The answer to that question is no.  Tortoises have each converged on an exclusively terrestrial lifestyle from many different independant turtle families.  A sulcata is not more closely related to another tortoise because they're both terrestrial - they could be related because they share common ancestors in the same region - but is most likely more closely related to a turtle species in a different habitat in that same region, which could be extant or extinct.  The key to surviving is to capitalize on individual mutations that you posses and exploit them in a habitat with less competition for resources.  This is what tortoises have done, they acquired traits like armored limbs for burrowing, keen senses of smell and sensitivity to color, and a lengthened intestinal tract for digesting plant matter versus a high protein diet which enabled them to survive in new environments where there are less turtles competing for the same resources.



I want to note that tortoises did not choose to acquire these traits because they thought they would be good to have to survive in harsh environments, these characters were acquired randomly through genetic mutations in DNA that created many different outcomes.  Some proto-tortioses did not get dealt the right genetic hand to succeed in a hot, dry, protein deficient environment and they died - but a few did get the right hand, completely randomly in a random order over huge lengths of time and succeeded.

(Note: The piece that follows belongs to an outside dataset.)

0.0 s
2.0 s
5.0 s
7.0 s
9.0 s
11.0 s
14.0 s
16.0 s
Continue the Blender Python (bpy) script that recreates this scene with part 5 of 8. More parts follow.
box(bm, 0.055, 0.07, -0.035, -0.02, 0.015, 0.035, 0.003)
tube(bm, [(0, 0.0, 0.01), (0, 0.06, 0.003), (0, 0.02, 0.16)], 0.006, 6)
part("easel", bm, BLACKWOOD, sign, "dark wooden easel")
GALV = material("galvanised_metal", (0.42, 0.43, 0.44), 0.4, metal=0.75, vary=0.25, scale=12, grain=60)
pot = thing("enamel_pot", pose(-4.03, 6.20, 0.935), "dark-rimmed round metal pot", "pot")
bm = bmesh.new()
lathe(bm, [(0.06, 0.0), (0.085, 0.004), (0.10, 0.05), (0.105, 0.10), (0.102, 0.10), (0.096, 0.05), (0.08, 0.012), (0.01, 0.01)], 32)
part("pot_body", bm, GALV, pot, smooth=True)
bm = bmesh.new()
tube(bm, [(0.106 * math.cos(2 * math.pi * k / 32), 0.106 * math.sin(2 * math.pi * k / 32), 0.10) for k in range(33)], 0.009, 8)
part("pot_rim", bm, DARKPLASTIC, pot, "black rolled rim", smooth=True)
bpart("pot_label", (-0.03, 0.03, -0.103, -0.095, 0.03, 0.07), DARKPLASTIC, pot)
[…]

Another note is that gigantisism in tortoises is not commonplace, there are factors selecting for gigantisism or else there are a relaxation of factors selecting for small size.  Sulcatas are likely giant because once an individual reaches a certain size a lion can not break the shell open with its jaws, so gigantisism has been selected for as a tool for surviving with large predators.  Galapagos tortoises are the other example, there was no selection for staying small to avoid getting spotted and eaten by predators, because there are no predators like large birds of prey or giant cats, so selection was relaxed and the species became a giant species. 

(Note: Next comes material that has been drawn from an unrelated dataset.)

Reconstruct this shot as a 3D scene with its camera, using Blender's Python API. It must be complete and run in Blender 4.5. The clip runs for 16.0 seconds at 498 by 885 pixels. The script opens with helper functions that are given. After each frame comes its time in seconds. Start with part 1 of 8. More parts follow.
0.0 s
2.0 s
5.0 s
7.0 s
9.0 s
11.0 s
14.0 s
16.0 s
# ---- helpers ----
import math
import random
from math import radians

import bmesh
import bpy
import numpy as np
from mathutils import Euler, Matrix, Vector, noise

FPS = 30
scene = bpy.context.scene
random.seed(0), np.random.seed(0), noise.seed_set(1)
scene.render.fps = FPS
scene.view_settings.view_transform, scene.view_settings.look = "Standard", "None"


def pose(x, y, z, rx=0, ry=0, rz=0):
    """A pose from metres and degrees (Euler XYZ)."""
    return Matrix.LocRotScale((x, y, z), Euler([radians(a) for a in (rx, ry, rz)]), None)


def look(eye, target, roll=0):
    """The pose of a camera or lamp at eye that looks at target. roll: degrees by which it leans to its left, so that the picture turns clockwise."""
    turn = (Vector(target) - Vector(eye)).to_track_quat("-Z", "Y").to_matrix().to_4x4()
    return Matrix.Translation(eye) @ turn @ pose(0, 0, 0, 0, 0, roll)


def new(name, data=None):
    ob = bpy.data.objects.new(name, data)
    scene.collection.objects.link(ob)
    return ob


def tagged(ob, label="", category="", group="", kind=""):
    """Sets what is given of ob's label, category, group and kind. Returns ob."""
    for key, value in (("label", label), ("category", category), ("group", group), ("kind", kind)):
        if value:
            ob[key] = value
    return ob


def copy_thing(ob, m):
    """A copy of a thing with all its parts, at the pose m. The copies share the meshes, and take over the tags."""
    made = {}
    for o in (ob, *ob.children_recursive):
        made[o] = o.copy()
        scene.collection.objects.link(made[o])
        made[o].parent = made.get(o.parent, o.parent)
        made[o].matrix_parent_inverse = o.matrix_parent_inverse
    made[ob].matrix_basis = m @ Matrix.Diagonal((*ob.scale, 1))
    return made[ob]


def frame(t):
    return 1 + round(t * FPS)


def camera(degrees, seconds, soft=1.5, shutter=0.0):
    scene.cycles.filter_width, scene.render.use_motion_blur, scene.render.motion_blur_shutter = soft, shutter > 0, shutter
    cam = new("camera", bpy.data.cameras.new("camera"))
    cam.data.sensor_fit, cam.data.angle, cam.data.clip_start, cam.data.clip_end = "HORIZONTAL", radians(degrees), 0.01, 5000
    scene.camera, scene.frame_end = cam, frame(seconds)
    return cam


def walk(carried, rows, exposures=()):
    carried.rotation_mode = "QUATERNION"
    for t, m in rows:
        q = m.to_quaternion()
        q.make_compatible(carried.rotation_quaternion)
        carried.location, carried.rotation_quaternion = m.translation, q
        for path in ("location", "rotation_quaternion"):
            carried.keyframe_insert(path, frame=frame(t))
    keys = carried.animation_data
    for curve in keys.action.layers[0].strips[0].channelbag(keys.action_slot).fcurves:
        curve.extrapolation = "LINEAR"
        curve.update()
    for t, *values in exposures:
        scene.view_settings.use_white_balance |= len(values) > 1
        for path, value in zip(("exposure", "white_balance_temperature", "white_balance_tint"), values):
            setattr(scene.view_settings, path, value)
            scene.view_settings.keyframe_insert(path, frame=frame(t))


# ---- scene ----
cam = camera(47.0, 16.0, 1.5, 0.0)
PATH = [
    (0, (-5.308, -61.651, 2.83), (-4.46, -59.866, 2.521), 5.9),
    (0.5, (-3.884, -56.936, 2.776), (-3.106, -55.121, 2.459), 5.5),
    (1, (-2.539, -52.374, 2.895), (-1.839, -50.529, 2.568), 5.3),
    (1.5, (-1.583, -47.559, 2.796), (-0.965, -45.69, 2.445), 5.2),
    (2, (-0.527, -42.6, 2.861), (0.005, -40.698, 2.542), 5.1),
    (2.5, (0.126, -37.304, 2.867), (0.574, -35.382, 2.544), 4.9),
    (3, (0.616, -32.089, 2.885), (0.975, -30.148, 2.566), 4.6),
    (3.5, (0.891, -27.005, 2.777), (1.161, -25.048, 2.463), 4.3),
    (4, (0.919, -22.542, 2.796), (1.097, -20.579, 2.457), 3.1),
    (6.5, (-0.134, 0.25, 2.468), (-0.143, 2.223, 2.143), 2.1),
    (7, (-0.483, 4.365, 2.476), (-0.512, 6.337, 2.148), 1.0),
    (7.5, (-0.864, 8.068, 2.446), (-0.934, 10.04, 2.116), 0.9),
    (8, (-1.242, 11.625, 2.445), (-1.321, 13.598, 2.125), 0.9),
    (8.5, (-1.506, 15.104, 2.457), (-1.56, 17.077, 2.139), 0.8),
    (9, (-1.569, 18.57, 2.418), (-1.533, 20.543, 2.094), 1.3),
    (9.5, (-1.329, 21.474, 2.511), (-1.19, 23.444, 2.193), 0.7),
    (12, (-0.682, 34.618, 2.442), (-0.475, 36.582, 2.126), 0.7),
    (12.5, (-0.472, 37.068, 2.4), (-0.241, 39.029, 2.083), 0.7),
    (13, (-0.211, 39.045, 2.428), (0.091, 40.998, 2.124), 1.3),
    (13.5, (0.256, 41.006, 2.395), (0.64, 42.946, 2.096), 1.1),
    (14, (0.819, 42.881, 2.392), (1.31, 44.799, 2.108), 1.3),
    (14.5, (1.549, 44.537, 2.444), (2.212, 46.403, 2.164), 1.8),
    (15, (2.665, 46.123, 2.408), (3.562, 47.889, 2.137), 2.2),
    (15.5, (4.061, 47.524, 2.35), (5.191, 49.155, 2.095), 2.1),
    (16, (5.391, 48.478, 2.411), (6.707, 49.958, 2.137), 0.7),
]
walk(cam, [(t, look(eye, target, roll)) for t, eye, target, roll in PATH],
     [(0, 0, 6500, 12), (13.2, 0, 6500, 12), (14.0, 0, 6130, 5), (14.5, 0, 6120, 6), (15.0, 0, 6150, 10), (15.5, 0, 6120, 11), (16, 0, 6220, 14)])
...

Sulcata tortoises are native to Africa inhabiting the northern grasslands and southern Sahara Desert.  The proper scientific name is Geochelone Sulcata and designates Koopa as a giant land tortoise.  Sulcata's are the third largest land tortoise species.  He is a vegetarian and eats a high fiber low protein diet of grasses and occasional veggies like squash, pumpkin, and he loves carrots.  I give him a carrot and refer to it as a carrot-kong (like the dog toy) he loves the color and ends up rolling it around as he gets little bites out of it.  He'll let you pet him if you stroke him very gently, he lets me pet his little tortoise head which melts my heart.  He doesn't prefer to be picked up, if you pick him up you really should let him stand on your hand so he has some "ground" under his feet or else he peeeeeeees all over you.  He has small/medium size rocks as his substrate, many hiding places, a basking lamp and he gets sunshine every day.  He loves when you give him a bath and rub him gently with a soft tooth brush, he even stretches out his neck so you can get his chin.  He is my little nugget and I love him to death. This post was a brief, very very brief highlight of a few points in tortoise evolution and an introduction to my experience with tortoise ownership.